On my bookshelf this week... for fiction I've started Proust's Remembrance of Things Past, in which I'm still on Swann's Way. In non-fiction I finished In the Garden of Beasts, by Erik Larson, and am starting on Night, by Ellie Wiesel.

Monday
Jun072010

Groundhog at Evergreen Road, by Susan Korman (our review)

A couple of months ago I happened to spot a post on Craig's List for a nearby garage sale being held by a retiring early childhood teacher selling many of her books and other learning tools. I got there just as the sale was opening and could have spent all morning—there were boxes upon boxes of beautiful, practically new books; we came home with over 50 new books, a couple of puppets, and a small stuffed elephant, all for less than $20. Groundhog at Evergreen Road, by Susan Korman, was one of those books (you'll be seeing a lot of them in the next few months) and is a real treasure: the pictures are delightful and the story informative yet fun.
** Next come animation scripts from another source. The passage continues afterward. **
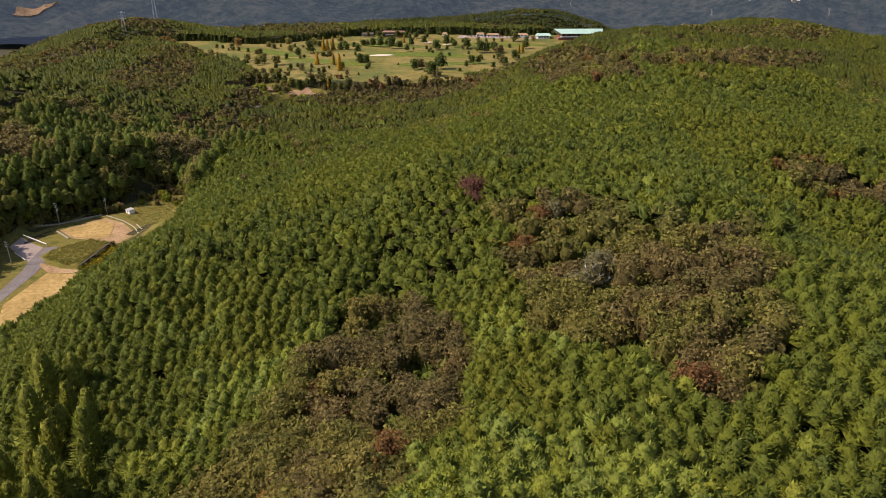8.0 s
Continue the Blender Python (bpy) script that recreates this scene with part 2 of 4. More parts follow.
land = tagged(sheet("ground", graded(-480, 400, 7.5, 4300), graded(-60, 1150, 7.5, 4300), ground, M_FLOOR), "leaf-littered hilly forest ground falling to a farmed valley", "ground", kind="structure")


def patch(name, outline, material, lift=0.12, step=2.5, label="", category="", wobble=0.0, top=None, height=None):
    """A skin laid over the ground inside an outline, a little proud of it."""
    bm = bmesh.new()
    P = np.array(outline, float)
    if wobble:
        Q = []
        for a, b in zip(P, np.roll(P, -1, 0)):
            n = max(2, int(np.hypot(*(b - a)) / (wobble * 4)))
            Q += [a + (b - a) * k / n + np.random.uniform(-wobble, wobble, 2) for k in range(n)]
        P = np.array(Q)
    face = bm.faces.new([bm.verts.new((x, y, 0)) for x, y in P])
    bmesh.ops.triangulate(bm, faces=[face])
    for axis in (0, 1):
        lo, hi = P[:, axis].min(), P[:, axis].max()
        for v in np.arange(lo + step, hi, step):
            no = (1, 0, 0) if axis == 0 else (0, 1, 0)
            bmesh.ops.bisect_plane(bm, geom=bm.verts[:] + bm.edges[:] + bm.faces[:], plane_co=(v, v, 0), plane_no=no)
    bm.verts.ensure_lookup_table()
    for v in bm.verts:
        v.co.z = ((height or gz)(v.co.x, v.co.y) if top is None else top) + lift
    r = bmesh.ops.extrude_face_region(bm, geom=bm.faces[:])
    bmesh.ops.translate(bm, verts=[g for g in r["geom"] if isinstance(g, bmesh.types.BMVert)], vec=(0, 0, -lift - 0.4))
    bmesh.ops.recalc_face_normals(bm, faces=bm.faces[:])
    ob = part(name, bm, material, None, "", False)
    return tagged(ob, label, category, kind="structure")


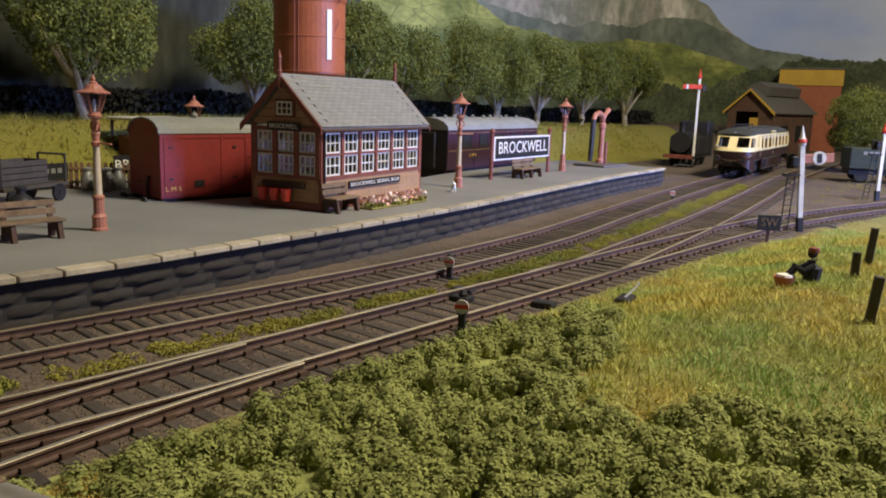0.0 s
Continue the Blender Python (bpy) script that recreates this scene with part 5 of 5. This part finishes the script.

We used this book Five-in-a-Row style (more on that later), so we read it at least once every day for a week focusing on a new part of the story each time: one day we read it then took a walk looking for things that made us think of the groundhog; another day we used our kitchen scale to measure out dried beans in the weight of a baby groundhog versus an adult; we colored and drew groundhogs and mapped out dens; we planned menus, we practiced new words, we talked about predators and prey. It's amazing to me the paths that one short story can set you upon.

But before I overlook it, here's Calvin's commentary on the book:

His summary of the book: "It's a book about groundhog. It's about groundhog going in his den and making a den and eating green beans. It is a pretend story but it could actually happen in real life. It is true that a hawk or a coyote would eat a groundhog like that."

He likes the book because "I like the groundhog when he scurries into his plunge hole."

He couldn't pick a favorite part because he likes the whole book and would recommend it to others "for sure."

Any final comments? "I love this book! It's my favorite book." (this week, that is).